The price we pay for civilization, eh?

So I worked 20 days to pay for social security, for civilization? What if I just kept those 20 days of pay each year, would I need social security when I am old?

I worked 20 days to pay for medicare and medicaid too. If we didn't have these, would civilization break down? Seemed fine before they existed! Between the 20 days for social security and the 20 days for these two, that's about 15% of my paid work days going directly to someone else.

What if I invested them instead? What if I gave businesses that actually create jobs and the products I want the chance to thrive? What if all I did was put the money in the bank, increasing my bank's ability to lend?

How much of this money went to corporate welfare, preventing the destruction of bad businesses and increasing the barrier to entry for new businesses?

I'll pay for roads, the military, and other services that benefit everyone equally. If you think entitlement spending is a part of civilization then you can keep it. I refuse to be held hostage by those that think they're entitled to my money, in the name of "civilization." If you don't like it, leave.

Posted by: JLN | Apr 12, 2011 10:18:24 AM

Yes, it would sound a lot better if you called it "The Price We Pay for Civilization" day wouldn't it?

Posted by: mike livingston | Apr 12, 2011 8:57:13 AM

Of course the American Gov't benefits from the economic growth (over the many decades) and political stability that American Business contributes through employment and more importantly access to amazingly advanced goods.
Political stability and lack of riots in the streets is in no small part due to the jobs and goods provided by the general world business community and specifically the American one.
IT can be described as a symbiotic relationship and yet some people wish to focus on the good that government provides without recognizing the good flowing the other way.

IN addition why can't business complain. Yes it is true that american business benefits from the current structure vs. a more oppresive regime. It is also true that the business community and most importantly the AMERICAN PEOPLE may benefit even more if our system was even better than it is now. This is a point that reasonable minds can debate.

Posted by: mf | Apr 12, 2011 8:46:39 AM

Of course, Americans and American business receive the benefits of republican government, political stability, and an economic infrastructure that supports the most freedom and one of the highest standards of living in history 365 days a year. Stop whining.

Posted by: Publius Novus | Apr 12, 2011 6:29:10 AM

The differing burdens mainly are on account of regional cost of living differences. $1 in CT is not equal to $1 in MS and vice versa. This is horizontally inequitable.

An example everyone seems to be acquianted with nowadays is horizonal inequity on account of failing to adjust for inflation/time. That is the AMT. The AMT was enacted as a fixed rate and never indexed for inflation. What once seemed to be a lage sum of money became, over time, a middle class income.

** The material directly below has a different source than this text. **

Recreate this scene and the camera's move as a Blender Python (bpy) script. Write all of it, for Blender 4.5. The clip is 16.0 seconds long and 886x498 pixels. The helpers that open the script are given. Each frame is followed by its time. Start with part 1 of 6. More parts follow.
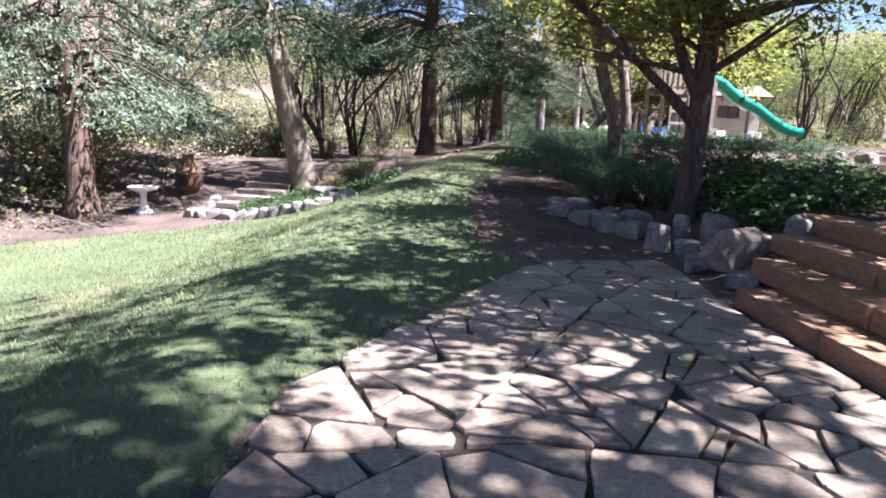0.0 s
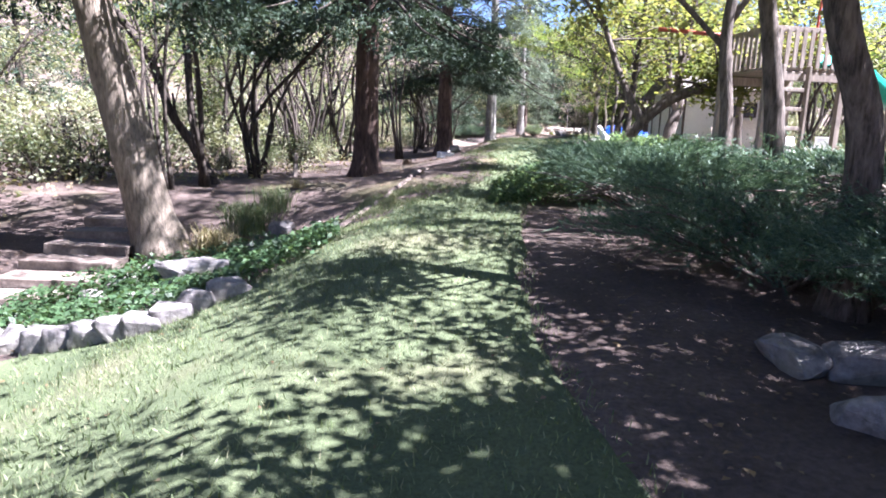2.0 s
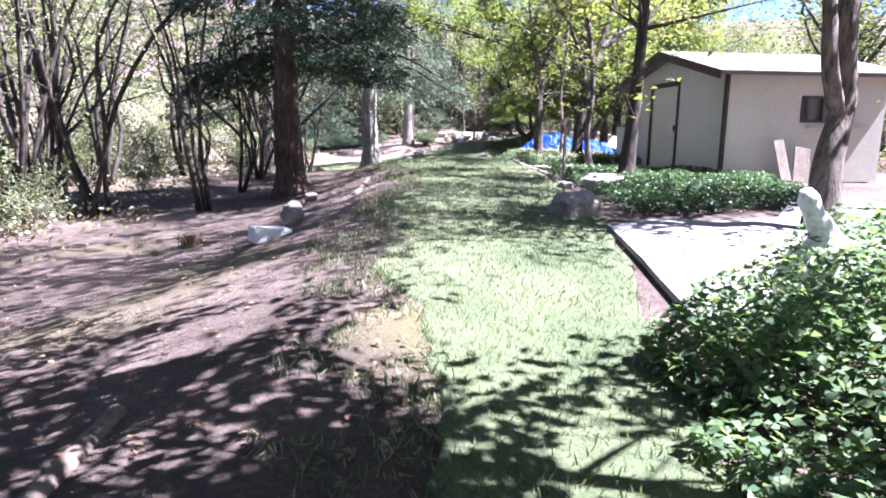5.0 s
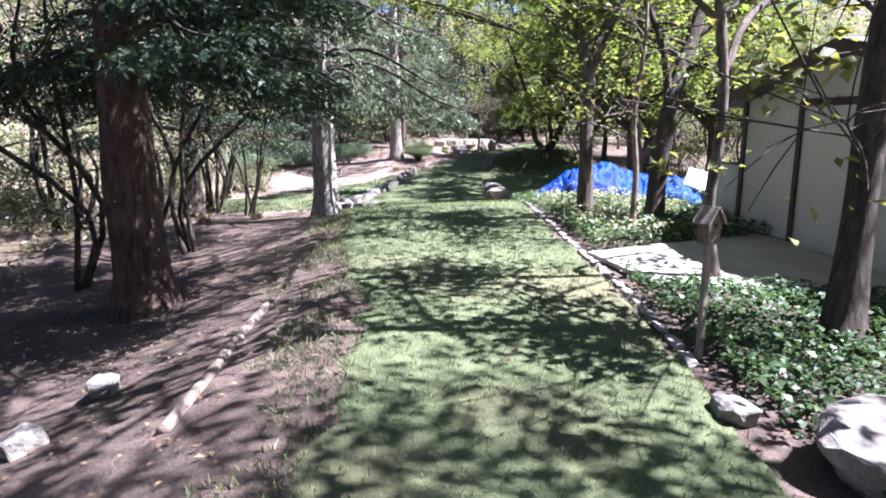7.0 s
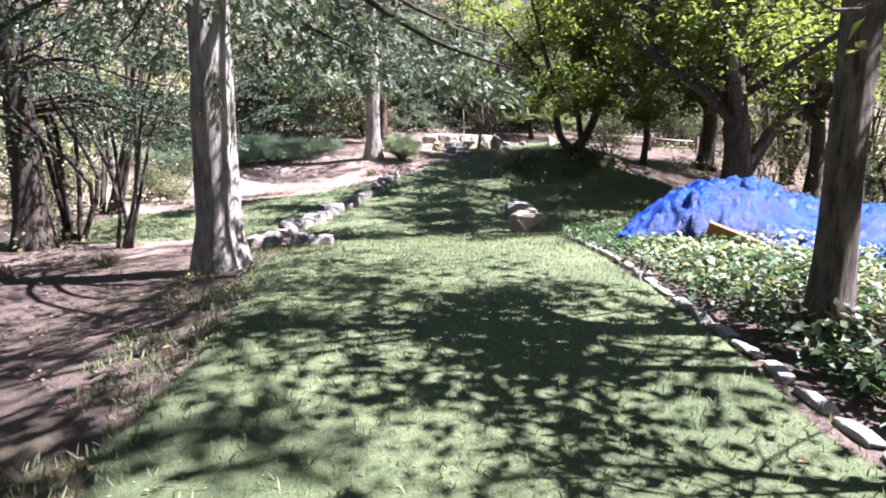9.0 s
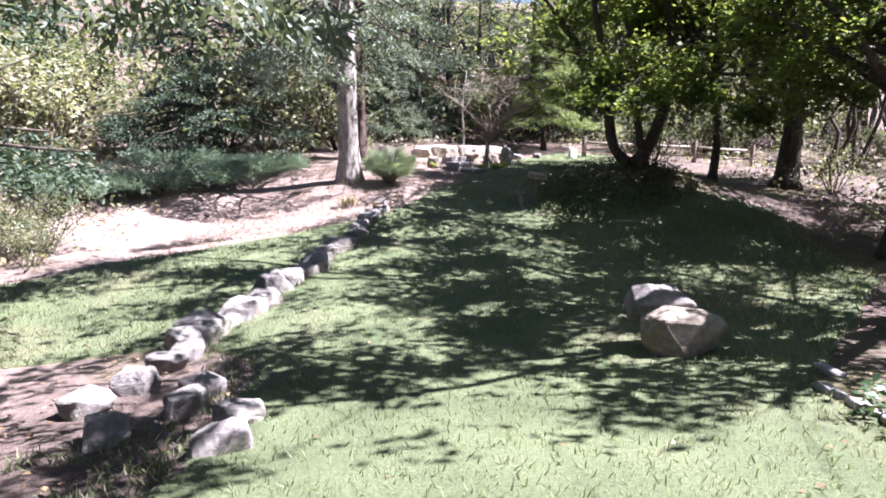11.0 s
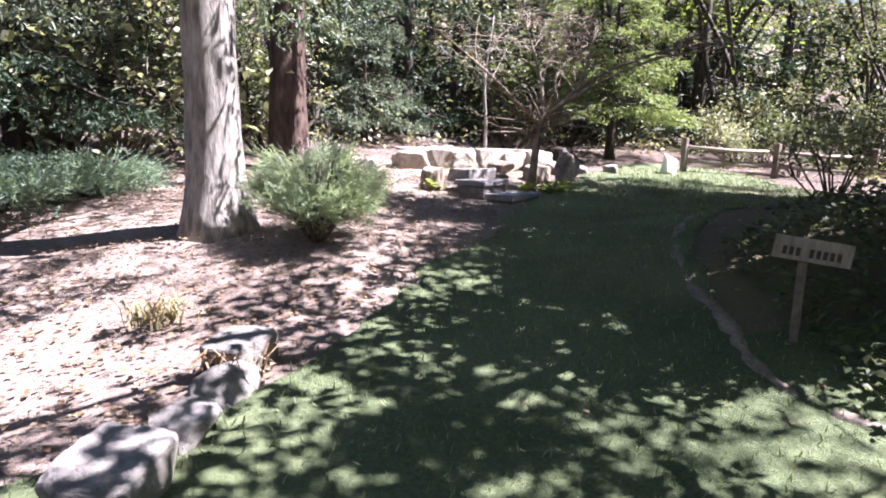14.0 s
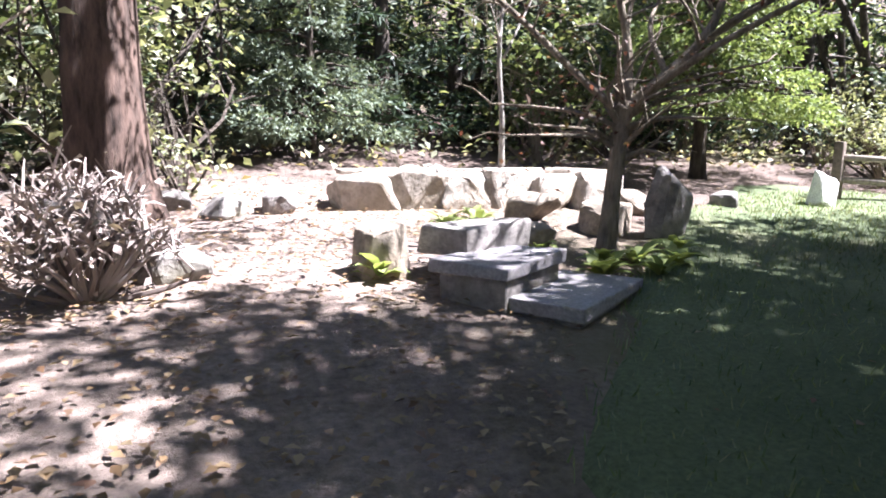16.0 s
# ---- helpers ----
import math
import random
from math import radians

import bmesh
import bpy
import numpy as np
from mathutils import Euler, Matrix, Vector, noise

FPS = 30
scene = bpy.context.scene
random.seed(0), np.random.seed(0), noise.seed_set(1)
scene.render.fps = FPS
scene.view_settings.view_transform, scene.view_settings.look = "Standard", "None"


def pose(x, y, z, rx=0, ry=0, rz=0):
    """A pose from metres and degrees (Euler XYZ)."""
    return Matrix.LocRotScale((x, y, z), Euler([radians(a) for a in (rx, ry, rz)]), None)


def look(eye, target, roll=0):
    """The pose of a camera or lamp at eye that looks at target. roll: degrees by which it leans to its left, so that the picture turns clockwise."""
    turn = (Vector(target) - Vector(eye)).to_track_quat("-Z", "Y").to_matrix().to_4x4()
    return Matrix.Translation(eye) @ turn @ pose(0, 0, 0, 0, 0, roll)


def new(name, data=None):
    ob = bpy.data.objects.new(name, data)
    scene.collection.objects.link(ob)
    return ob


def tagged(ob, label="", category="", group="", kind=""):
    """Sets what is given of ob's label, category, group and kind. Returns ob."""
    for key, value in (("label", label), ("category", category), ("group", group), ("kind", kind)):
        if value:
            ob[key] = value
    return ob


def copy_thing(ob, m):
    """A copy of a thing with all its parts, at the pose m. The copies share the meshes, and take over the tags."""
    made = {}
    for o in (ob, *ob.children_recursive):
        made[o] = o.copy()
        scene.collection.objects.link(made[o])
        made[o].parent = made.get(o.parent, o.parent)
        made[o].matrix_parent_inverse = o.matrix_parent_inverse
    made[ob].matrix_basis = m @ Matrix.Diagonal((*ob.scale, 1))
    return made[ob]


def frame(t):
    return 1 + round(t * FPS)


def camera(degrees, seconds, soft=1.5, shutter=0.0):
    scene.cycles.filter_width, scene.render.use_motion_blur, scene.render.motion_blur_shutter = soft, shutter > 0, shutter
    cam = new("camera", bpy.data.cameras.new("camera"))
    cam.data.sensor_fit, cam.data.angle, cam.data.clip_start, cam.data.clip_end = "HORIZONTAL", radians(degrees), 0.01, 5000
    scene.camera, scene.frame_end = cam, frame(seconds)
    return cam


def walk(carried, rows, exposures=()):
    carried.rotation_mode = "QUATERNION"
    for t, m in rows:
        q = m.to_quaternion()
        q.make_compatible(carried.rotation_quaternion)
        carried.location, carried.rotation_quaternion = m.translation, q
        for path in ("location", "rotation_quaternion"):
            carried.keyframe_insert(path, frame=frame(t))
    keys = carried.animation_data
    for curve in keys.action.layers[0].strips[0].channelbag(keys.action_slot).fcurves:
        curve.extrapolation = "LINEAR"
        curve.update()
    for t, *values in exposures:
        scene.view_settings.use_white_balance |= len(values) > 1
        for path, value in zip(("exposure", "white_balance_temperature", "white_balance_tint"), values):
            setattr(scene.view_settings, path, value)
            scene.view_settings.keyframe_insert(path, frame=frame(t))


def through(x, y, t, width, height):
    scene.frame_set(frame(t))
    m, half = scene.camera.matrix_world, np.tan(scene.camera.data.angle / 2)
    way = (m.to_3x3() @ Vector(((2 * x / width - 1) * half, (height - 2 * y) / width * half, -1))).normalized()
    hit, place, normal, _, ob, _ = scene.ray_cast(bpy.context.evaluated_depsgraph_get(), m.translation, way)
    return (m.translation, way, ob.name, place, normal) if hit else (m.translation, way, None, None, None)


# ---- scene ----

The same principles aplly to both: $1 in 1980 is not equal to a $1 in 2011 the same way. $1 in CT is not equal to $1 in MS. Although the Code accounts for inflation in some respects (e.g., IRC sec. 1) it does not account for cost of living differences at all.

Thus, those living in high cost states, who need each dollar more as it is worth less than a dollar in a low cost state, pay a greater amount of income tax. If the amount in CT was made equivalent to $1 in MS, CT's adjusted cost of living puts CT in a higher tax bracket, and creates a higher tax bill, because CT will be earing more than one MS dollar (and this does not account for phaseouts and the like).